■ **INSTRUCTIONS FOR THE TASK**
Of all the lines in these entries, how many contain the string "This"? Give only that count.

[Data records]
-- Begin --
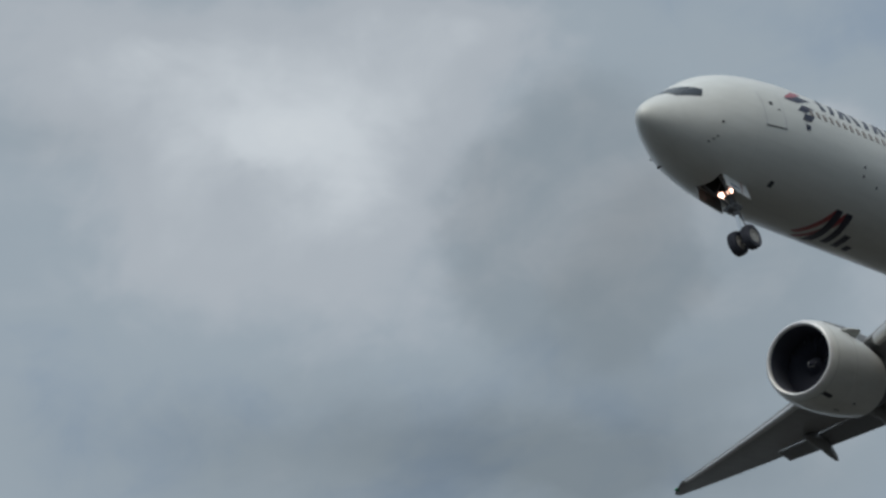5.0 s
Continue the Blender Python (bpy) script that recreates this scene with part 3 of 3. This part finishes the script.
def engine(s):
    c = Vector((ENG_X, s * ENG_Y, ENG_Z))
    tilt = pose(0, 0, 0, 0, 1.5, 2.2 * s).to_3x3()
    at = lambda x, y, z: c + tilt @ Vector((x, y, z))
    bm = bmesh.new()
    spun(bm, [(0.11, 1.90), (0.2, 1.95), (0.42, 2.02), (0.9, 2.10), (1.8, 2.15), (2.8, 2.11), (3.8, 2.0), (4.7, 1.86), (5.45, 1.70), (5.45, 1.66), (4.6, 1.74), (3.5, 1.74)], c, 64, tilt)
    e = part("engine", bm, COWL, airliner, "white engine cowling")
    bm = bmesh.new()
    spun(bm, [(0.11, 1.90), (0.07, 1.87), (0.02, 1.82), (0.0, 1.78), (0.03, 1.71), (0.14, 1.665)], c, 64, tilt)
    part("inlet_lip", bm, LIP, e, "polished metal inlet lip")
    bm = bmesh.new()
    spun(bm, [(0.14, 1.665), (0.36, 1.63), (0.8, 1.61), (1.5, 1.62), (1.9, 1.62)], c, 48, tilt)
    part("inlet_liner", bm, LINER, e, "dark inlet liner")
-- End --
-- Begin --
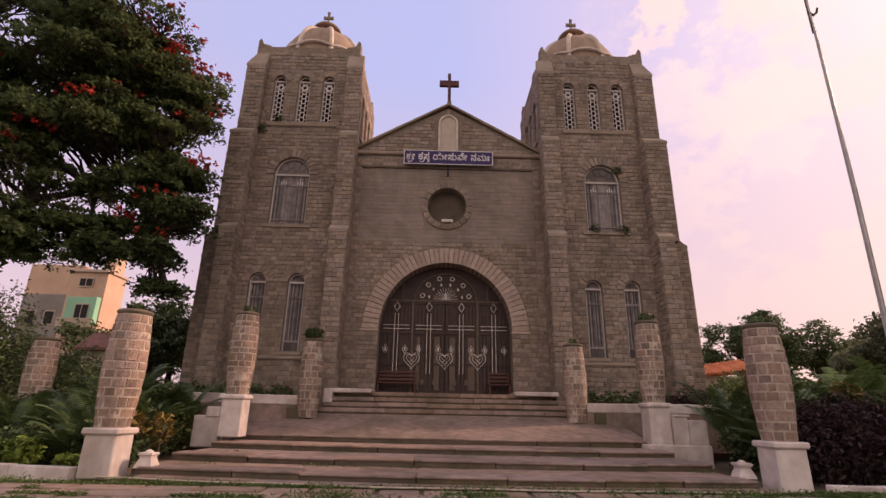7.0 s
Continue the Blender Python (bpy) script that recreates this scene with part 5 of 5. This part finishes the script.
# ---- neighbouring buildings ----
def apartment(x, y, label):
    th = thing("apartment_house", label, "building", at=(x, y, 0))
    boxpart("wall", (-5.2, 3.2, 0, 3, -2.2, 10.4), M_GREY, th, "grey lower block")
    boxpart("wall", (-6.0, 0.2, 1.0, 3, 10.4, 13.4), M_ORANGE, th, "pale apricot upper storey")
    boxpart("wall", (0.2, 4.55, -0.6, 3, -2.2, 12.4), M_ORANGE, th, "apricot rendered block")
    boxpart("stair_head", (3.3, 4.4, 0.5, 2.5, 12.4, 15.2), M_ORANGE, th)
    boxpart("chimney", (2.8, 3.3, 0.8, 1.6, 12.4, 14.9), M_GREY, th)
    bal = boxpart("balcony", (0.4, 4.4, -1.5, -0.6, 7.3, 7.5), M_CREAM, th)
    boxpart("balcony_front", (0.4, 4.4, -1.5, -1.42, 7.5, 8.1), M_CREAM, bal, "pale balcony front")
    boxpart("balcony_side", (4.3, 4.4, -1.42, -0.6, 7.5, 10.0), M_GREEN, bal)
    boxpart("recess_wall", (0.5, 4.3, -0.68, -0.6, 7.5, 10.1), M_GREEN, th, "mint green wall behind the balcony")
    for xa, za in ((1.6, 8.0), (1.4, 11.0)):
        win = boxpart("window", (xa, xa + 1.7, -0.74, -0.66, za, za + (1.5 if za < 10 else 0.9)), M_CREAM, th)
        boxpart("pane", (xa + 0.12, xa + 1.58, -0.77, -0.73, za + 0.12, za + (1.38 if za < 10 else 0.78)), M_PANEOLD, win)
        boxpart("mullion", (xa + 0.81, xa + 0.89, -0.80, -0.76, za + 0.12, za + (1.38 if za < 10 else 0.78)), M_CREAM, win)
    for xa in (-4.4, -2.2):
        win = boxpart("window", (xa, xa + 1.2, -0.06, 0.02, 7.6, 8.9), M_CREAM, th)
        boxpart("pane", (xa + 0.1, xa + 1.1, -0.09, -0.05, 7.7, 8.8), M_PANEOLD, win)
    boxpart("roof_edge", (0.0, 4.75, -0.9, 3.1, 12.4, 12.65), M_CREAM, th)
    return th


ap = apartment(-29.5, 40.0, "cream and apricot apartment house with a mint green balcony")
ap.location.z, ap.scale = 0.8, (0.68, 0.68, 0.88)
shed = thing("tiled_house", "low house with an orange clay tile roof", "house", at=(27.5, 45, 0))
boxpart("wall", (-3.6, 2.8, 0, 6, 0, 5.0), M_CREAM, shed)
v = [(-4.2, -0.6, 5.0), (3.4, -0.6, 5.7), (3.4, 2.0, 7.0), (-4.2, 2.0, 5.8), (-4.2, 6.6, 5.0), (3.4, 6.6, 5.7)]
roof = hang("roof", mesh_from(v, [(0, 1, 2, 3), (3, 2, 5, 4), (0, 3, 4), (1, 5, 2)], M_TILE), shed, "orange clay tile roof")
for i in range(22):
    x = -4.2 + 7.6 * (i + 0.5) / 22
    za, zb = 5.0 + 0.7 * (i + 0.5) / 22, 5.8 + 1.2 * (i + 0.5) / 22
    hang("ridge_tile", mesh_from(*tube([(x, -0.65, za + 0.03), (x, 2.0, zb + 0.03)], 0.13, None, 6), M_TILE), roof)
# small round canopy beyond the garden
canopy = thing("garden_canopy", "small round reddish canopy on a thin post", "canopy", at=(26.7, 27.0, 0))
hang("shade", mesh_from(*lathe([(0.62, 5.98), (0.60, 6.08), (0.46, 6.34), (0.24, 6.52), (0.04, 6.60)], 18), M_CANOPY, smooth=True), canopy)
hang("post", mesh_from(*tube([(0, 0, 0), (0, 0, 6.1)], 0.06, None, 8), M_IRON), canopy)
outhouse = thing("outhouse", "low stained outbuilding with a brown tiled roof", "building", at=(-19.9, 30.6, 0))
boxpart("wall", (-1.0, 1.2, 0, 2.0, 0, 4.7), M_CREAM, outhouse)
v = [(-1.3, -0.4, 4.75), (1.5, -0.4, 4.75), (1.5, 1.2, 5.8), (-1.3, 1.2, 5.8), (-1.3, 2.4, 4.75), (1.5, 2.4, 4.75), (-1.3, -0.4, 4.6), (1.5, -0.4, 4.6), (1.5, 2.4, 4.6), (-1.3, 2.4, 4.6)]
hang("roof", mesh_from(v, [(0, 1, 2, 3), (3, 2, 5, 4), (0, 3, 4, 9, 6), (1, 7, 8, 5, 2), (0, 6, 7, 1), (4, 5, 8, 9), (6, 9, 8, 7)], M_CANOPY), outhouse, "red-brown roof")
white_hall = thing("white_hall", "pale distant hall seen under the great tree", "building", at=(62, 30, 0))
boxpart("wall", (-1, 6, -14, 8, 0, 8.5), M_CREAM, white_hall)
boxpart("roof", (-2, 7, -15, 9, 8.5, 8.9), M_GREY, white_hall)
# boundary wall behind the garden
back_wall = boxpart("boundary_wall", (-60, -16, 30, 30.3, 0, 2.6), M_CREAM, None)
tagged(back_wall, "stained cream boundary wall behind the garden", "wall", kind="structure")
-- End --
■ **ANSWER TO THE EXERCISE**
2